CM: We popularly think of the five-alarm constitutional crisis coming when the Supreme Court issues a clear ruling and the president disobeys that ruling. But the president, on a daily basis, is disobeying lower-court rulings. He has been told several times to rehire federal workers. Not only has he not rehired them, but he continues to fire other workers. So we may not be in that ultimate constitutional crisis where the president ignores a Supreme Court ruling, but he is, without question, ignoring lower and appellate courts.
I’ll just make a quick point here. A lot of folks say everything is uncomfortable, but still manageable, until the president ignores a Supreme Court ruling. That’s not true. You can lose a democracy without ever witnessing that ultimate conflict between the executive branch and the judicial branch. You’re watching that destruction happen as we speak. Why is the executive branch going after the legal profession, journalists, and higher education? Because those are the three essential pillars of any democracy. The lawyers who protect the rule of law, the academics and the college campuses where protest normally begins, and journalists to tell the truth about what’s happened. The president is trying to dramatically weaken the power of all three of those pillars, not to destroy them, but to make them think twice about engaging in robust oppositional activity. That’s what happened in Hungary. That’s what’s happening in Turkey. That’s what happened in Serbia. It’s not that they stopped having elections. It’s just that the rules were rigged in a way that these institutions became so weak that the opposition could never win.
The White House doesn’t need to ignore a ruling of the Supreme Court for our democracy to disappear. It won’t be a fire at the Reichstag. It won’t be the Capitol building burning down. There will just be a day when you wake up and elections are no longer competitive in this country. That’s the danger we’re living in today. And I worry that many of my colleagues and the infrastructure of the left feels like we’re OK until that traditional executive-judicial conflict comes.
RA: As we talk about how the Democrats can be a more effective opposition, it’s important to also just spend a beat on why the party lost in November. What’s your sense about why the party didn’t win?

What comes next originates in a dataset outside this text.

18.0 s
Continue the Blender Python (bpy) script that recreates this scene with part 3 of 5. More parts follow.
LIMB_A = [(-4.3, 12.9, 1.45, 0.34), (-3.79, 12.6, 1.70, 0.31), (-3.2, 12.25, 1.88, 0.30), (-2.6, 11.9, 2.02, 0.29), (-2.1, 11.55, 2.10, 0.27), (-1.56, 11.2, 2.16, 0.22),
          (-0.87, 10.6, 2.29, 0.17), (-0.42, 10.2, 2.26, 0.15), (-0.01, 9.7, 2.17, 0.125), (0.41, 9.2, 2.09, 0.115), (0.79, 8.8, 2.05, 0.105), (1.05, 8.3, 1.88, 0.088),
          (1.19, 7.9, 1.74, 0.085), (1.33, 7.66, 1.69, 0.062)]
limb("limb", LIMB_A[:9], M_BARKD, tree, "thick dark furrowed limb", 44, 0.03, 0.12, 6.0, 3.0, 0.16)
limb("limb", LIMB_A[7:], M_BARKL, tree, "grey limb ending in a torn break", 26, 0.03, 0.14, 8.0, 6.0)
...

CM: In general, this is a tough time for incumbents. So in retrospect, [then-Vice President] Kamala Harris probably had no path to victory given how late she entered the race. There was no time for her to introduce herself in a way that would blunt the momentum toward change naturally occurring in a year like 2024.

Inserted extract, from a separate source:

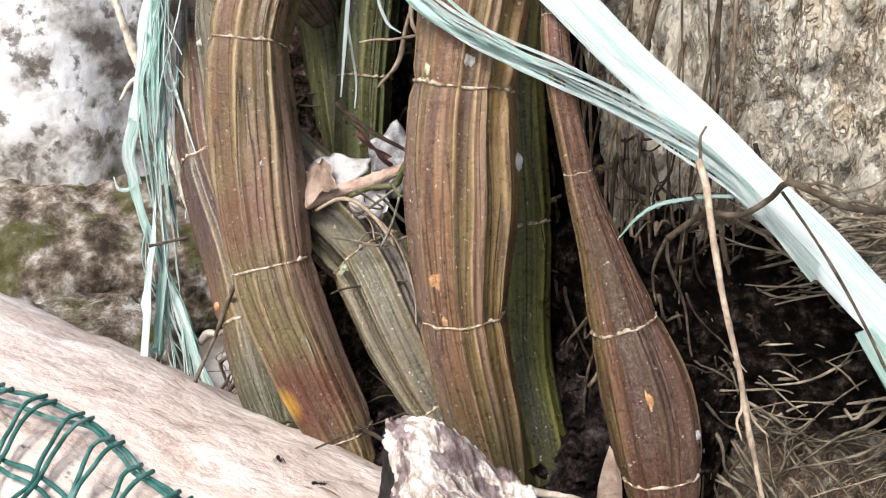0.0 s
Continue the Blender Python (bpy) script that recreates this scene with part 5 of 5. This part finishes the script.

But to the extent that I’d identify broader problems, the first is that we have allowed the Republican Party to present itself as the economically populist party, the party that is willing to disrupt the economic status quo. And today, in a world where everybody’s working, but most Americans feel economically powerless, the party that is the economic populist party, the party that is going to disrupt the economic status quo, is the party that will win elections. And Democrats are now the party of the status quo, so we have to rebrand ourselves to be seen, accurately, as the party that will break up concentrated economic power, dismantle concentrated corporate power, enable unions to play a bigger role in our economy, raise the minimum wage. We’ve viewed people like [Sen.] Bernie Sanders as an outlier threat to our brand. I don’t think that’s true. His brand of politics, whether you endorse every single one of his ideas, is actually the kind of politics that crosses over into Trump’s space.

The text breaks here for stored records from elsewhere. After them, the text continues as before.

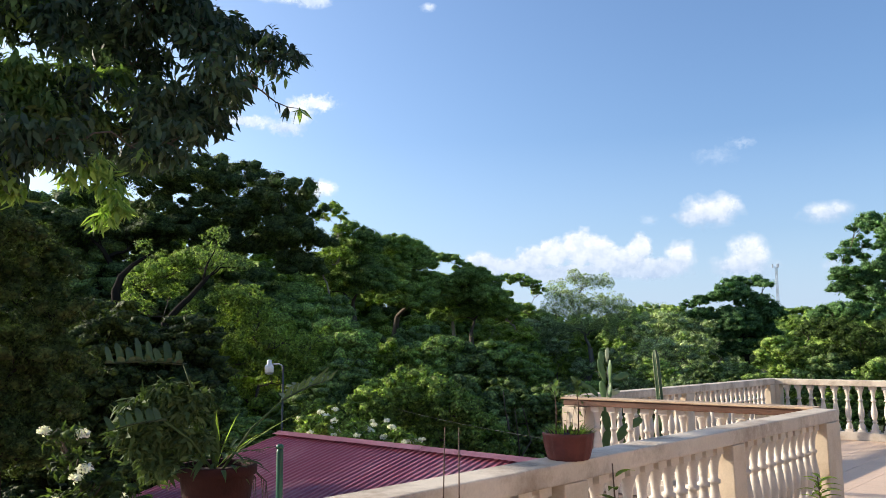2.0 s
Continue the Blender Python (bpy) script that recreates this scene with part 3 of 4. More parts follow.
def tufted_crown(name, mat, lobes, rng, parent, tuft=0.3, cover=1.0, leaf=(0.12, 0.07), thick=1.0, flat=0.75, dome=0.7, jitter=0.5, gap=0.0, core=0.12, quad=False, label="", solid=0.78):
    """A crown of leafy tufts, each a small dome whose blades lie on its skin, and some blades within, as one mesh."""
    at, size, out = tufts(lobes, tuft, cover, flat, rng, gap)
    per = np.maximum(6, (thick * 2.6 * size**2 / (leaf[0] * leaf[1] * 0.5)).astype(int))
    which = np.repeat(np.arange(len(at)), per)
    n = len(which)
    e = rng.normal(size=(n, 3)) + 0.55 * out[which] + [0, 0, 0.4]
    e /= np.linalg.norm(e, axis=1, keepdims=True)
    pos = at[which] + e * [1, 1, dome] * (size[which] * (0.55 + 0.5 * rng.random(n) ** 0.7))[:, None]
    normal = e * [1, 1, 1.15] + 0.35 * out[which] + rng.normal(size=(n, 3)) * jitter
    grow = 0.65 + 0.7 * rng.random(n)
    if core:
        m = int(n * core)
        r = np.array([q for _, q in lobes])
        pick = rng.choice(len(r), m, p=r**2 / (r**2).sum())
        d = rng.normal(size=(m, 3))
        d /= np.linalg.norm(d, axis=1, keepdims=True)
        inner = np.array([tuple(c) for c, _ in lobes])[pick] + d * [1, 1, flat] * (r[pick] * 0.8 * rng.random(m) ** 0.5)[:, None]
        pos, normal, grow = np.concatenate([pos, inner]), np.concatenate([normal, d + rng.normal(size=(m, 3)) * 0.5]), np.concatenate([grow, 1.2 + 0.6 * rng.random(m)])
        e = np.concatenate([e, d])
        n += m
    normal /= np.linalg.norm(normal, axis=1, keepdims=True)
    tip = e * [1, 1, 0.3] + rng.normal(size=(n, 3)) * 0.7 - [0, 0, 0.35]
    tip -= normal * (tip * normal).sum(1, keepdims=True)
    tip /= np.linalg.norm(tip, axis=1, keepdims=True)
    side = np.cross(normal, tip)
    ln, wd = (leaf[0] * grow)[:, None], (leaf[1] * grow)[:, None]
    if quad:
        v = np.stack([pos, pos + tip * ln * 0.45 + side * wd * 0.5 + normal * wd * 0.1, pos + tip * ln - normal * ln * 0.12, pos + tip * ln * 0.45 - side * wd * 0.5 + normal * wd * 0.1], 1)
    else:
        v = np.stack([pos + side * wd * 0.55, pos - side * wd * 0.55 + tip * ln * 0.2, pos + tip * ln - normal * ln * 0.08], 1)
    corners = v.shape[1]
    # the dense inside of each tuft
    m, q = len(at), len(CLUMP_CO)
    lump = CLUMP_CO[None] * (1 + 0.28 * rng.normal(size=(m, q, 1))) * [1, 1, dome] * (size * solid)[:, None, None] + at[:, None] if solid else np.empty((0, q, 3))
    m = len(lump)
    tri = (CLUMP_TRI[None] + (np.arange(m) * q)[:, None, None] + n * corners).reshape(-1)
    me = bpy.data.meshes.new(name)
    me.vertices.add(n * corners + m * q)
    me.vertices.foreach_set("co", np.concatenate([v.reshape(-1, 3), lump.reshape(-1, 3)]).astype(np.float32).ravel())
    loops = np.concatenate([np.arange(n * corners), tri]).astype(np.int32)
    me.loops.add(len(loops))
    me.loops.foreach_set("vertex_index", loops)
    starts = np.concatenate([np.arange(0, n * corners, corners), n * corners + np.arange(0, len(tri), 3)]).astype(np.int32)
    me.polygons.add(len(starts))
    me.polygons.foreach_set("loop_start", starts)
    me.polygons.foreach_set("use_smooth", np.arange(len(starts)) >= n)
    me.update()
    me.materials.append(mat)
    ob = new(name, me)
    ob.parent = parent
    return tagged(ob, label, kind="stuff")


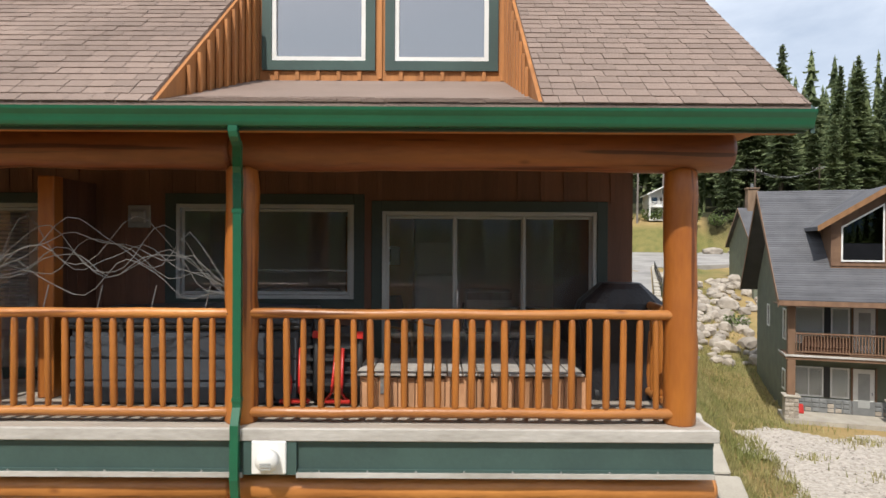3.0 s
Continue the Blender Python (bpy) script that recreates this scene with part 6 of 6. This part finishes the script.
def shell_chair(x, y, turn, m):
    t = thing("dining_chair", "dark moulded shell chair on thin metal legs", "chair", pose(x, y, DECK, 0, 0, turn), "dining chairs")
    part("seat", boxes((-0.23, 0.23, -0.22, 0.2, 0.43, 0.46), bevel=0.014), m, t)
    part("backrest", prism(bmesh.new(), [(-0.22, 0.5), (0.22, 0.5), (0.2, 0.8), (0.1, 0.86), (-0.1, 0.86), (-0.2, 0.8)], "y", 0.2, 0.23), m, t)
    for sx in (-0.18, 0.18):
        for sy in (-0.18, 0.18):
            part("leg", tube(bmesh.new(), [(sx * 1.3, sy * 1.3, 0), (sx * 0.6, sy * 0.6, 0.43)], 0.011, 6), M_STEEL, t)


shell_chair(-1.15, 2.62, 180, M_DARK)
shell_chair(-1.75, 3.2, 90, M_DARK)
arm = thing("armchair", "light wooden lounge chair with a dark cushion", "chair", pose(-2.75, 2.75, DECK, 0, 0, 60))
part("cushion", boxes((-0.28, 0.28, -0.25, 0.28, 0.36, 0.46), bevel=0.03), M_BRASS, arm)
part("backrest", prism(bmesh.new(), [(0.26, 0.45), (0.38, 0.95), (0.3, 0.98), (0.17, 0.45)], "x", -0.27, 0.27), M_DARK, arm)
for sx in (-0.3, 0.3):
    part("frame", tube(bmesh.new(), [(sx, -0.28, 0), (sx, -0.25, 0.55), (sx, 0.2, 0.6), (sx, 0.36, 0.0)], 0.022, 8), M_BRASS, arm, "", True)
rod = thing("curtain_rod", "pale metal rod across the window", "rod", pose(-4.5, 2.16, 4.32))
part("rod", tube(bmesh.new(), [(-1.0, 0, 0), (1.0, 0, 0)], 0.012, 8), M_WHITE, rod)
sofa = thing("sofa", "pale grey sofa back below the window", "sofa", pose(-4.6, 2.6, DECK))
part("seat", boxes((-1.0, 1.0, -0.3, 0.5, 0.1, 0.45), bevel=0.05), M_TUBCOVER, sofa)
part("backrest", boxes((-1.0, 1.0, -0.36, -0.14, 0.4, 1.12), bevel=0.06), M_TUBCOVER, sofa)
for x in (-9.3, -8.6, -7.9):
    bl = thing("window_blind", "half-lowered pale slatted blind behind the door glass", "blind", pose(x, 2.1, DECK))
    for k in range(22):
        part("slat", boxes((-0.28, 0.28, -0.012, 0.012, 0.9 + k * 0.055, 0.9 + k * 0.055 + 0.03)), M_TUBCOVER, bl)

The other thing is that we’ve become really judgmental. We used to be a big-tent party. If you agreed with us on the economics, you were in the tent; we permitted a level of disagreement on social and cultural issues. I admit that I’m partially responsible for this. I felt good about myself when the issues surrounding guns became a litmus-test issue for our party. Now, I think we need to get back to the point where we say, you need to line up with us on the breakup of corporate power, on a higher minimum wage, and on strong unions. But if you’re not with us on absolutely every other issue, we’re not going to judge you as unworthy to be a member of our party or a candidate for office. Big-tent, pugilistic populace. I think that that is the closest way to describe the way back for Democrats.